* PROBLEM
In the data below, find each line containing the string "values" and return it.

* DATA SHOWN

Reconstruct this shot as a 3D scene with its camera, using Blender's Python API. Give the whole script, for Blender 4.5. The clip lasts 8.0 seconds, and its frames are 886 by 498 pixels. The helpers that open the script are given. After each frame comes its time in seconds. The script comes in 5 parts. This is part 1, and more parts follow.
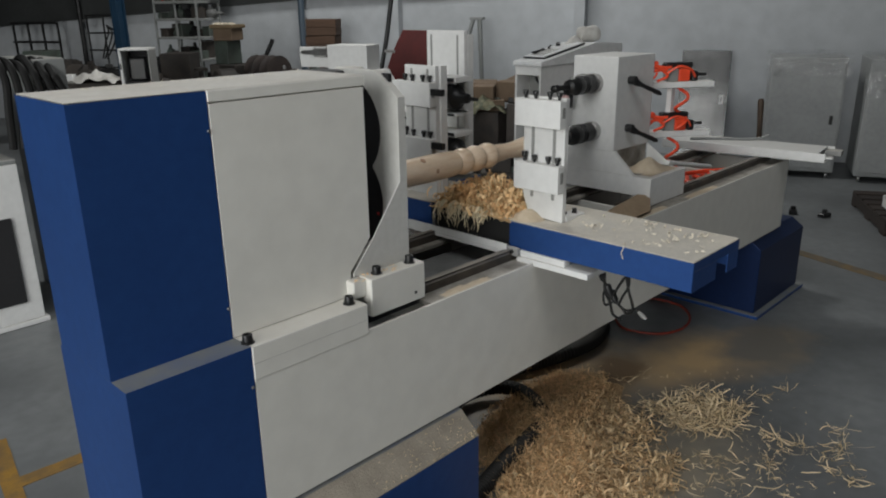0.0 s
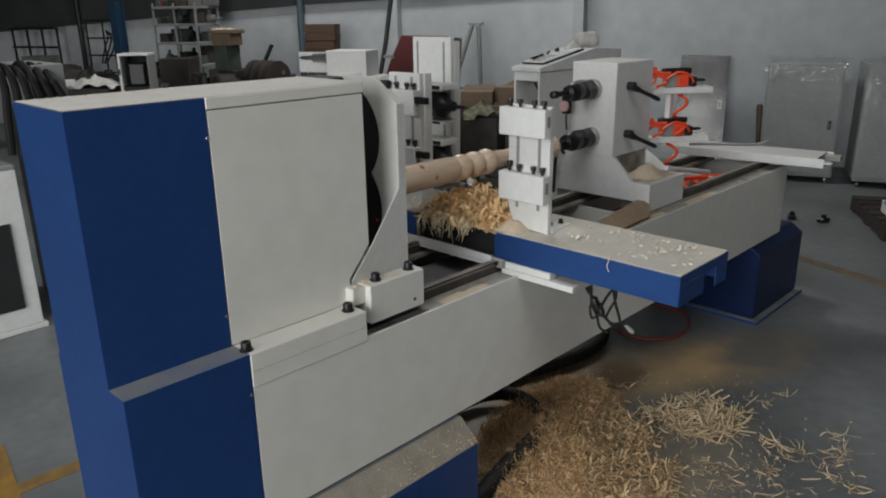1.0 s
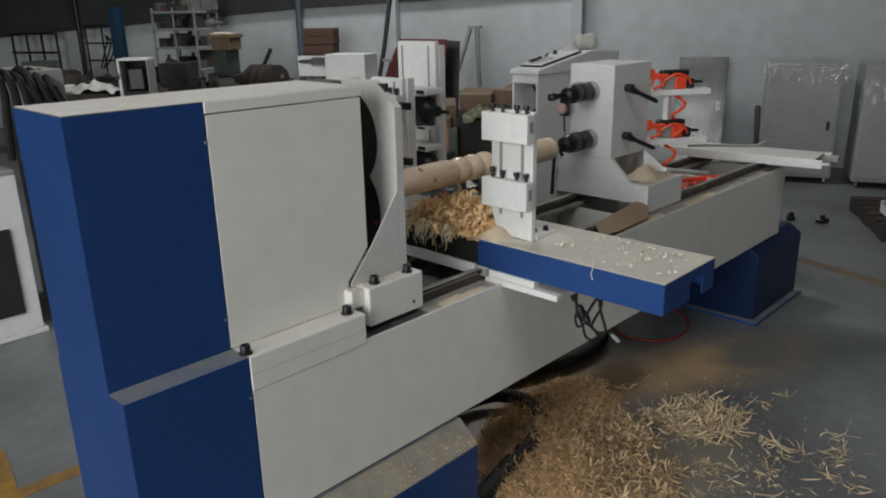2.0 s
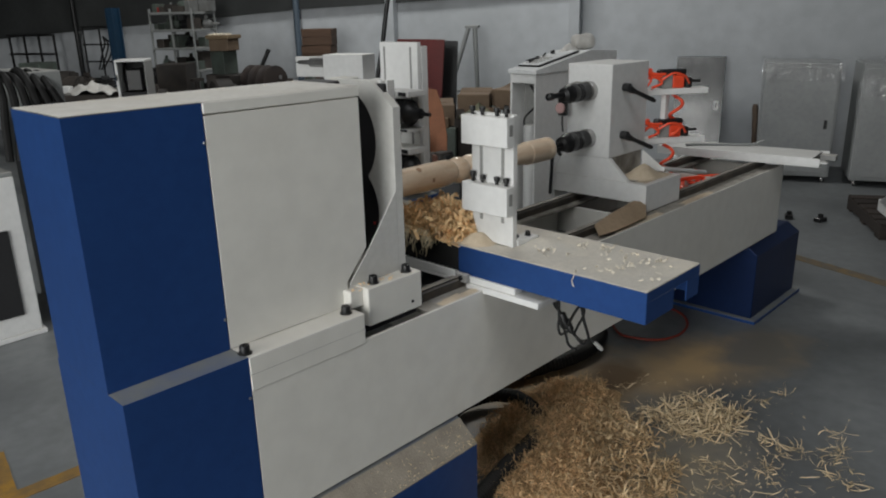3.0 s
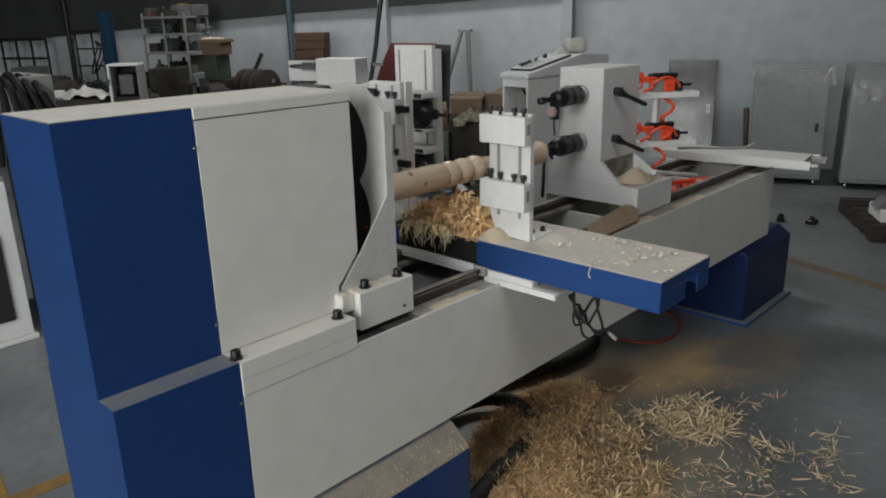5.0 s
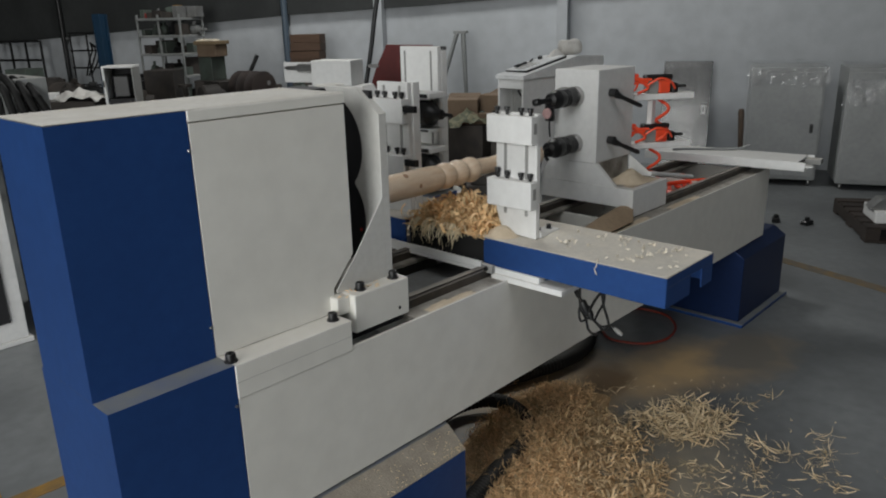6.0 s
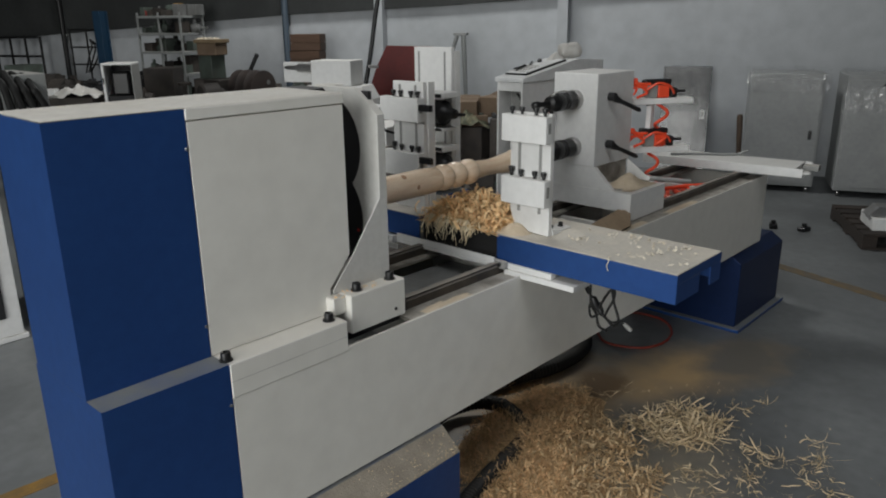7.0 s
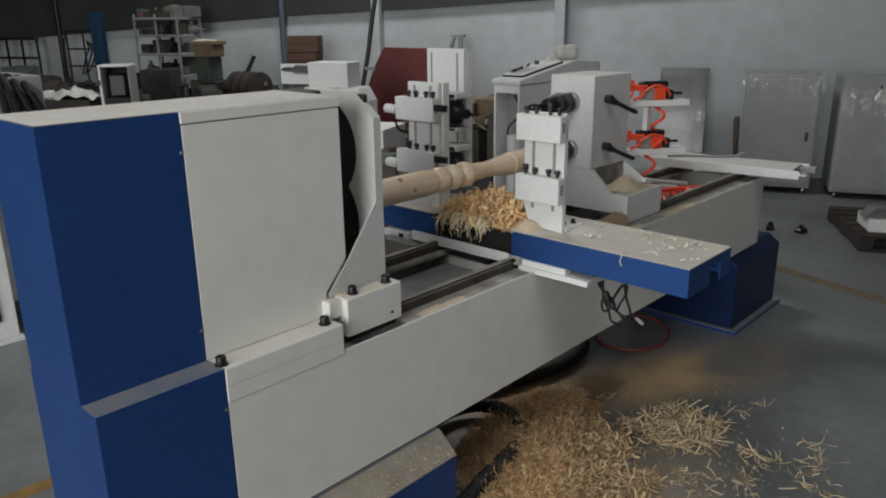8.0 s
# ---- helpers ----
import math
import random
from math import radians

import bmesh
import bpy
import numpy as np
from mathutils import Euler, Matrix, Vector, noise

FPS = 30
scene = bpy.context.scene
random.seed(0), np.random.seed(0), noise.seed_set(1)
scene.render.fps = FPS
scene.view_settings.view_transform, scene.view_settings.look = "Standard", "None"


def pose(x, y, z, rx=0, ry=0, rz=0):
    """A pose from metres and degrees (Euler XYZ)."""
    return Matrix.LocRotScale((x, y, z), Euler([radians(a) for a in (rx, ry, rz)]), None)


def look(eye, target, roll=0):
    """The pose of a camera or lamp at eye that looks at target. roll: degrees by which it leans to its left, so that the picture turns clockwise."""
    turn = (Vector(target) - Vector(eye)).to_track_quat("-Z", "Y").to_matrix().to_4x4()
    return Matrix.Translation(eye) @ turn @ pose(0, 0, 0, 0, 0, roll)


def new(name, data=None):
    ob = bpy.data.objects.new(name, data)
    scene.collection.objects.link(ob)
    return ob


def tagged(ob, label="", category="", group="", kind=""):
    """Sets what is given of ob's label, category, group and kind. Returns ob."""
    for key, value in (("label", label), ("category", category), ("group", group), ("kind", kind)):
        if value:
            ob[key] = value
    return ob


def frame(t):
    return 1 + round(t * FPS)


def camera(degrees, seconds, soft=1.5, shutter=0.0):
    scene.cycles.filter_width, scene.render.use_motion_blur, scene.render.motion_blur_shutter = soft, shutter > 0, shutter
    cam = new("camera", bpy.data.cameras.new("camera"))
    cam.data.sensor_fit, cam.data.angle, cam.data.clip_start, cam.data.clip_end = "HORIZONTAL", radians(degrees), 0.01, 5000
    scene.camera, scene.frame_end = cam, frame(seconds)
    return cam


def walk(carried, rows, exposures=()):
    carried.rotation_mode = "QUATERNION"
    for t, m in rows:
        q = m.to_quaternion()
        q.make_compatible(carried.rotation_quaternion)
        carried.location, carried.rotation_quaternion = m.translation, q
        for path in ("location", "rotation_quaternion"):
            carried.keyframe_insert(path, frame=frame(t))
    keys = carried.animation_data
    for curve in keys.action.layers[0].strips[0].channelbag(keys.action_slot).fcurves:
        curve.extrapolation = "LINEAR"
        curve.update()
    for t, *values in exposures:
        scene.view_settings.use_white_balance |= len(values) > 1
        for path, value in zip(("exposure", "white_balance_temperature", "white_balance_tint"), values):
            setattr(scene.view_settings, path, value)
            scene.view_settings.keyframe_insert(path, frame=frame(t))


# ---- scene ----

* TASK RESULT
    for t, *values in exposures:
        scene.view_settings.use_white_balance |= len(values) > 1
        for path, value in zip(("exposure", "white_balance_temperature", "white_balance_tint"), values):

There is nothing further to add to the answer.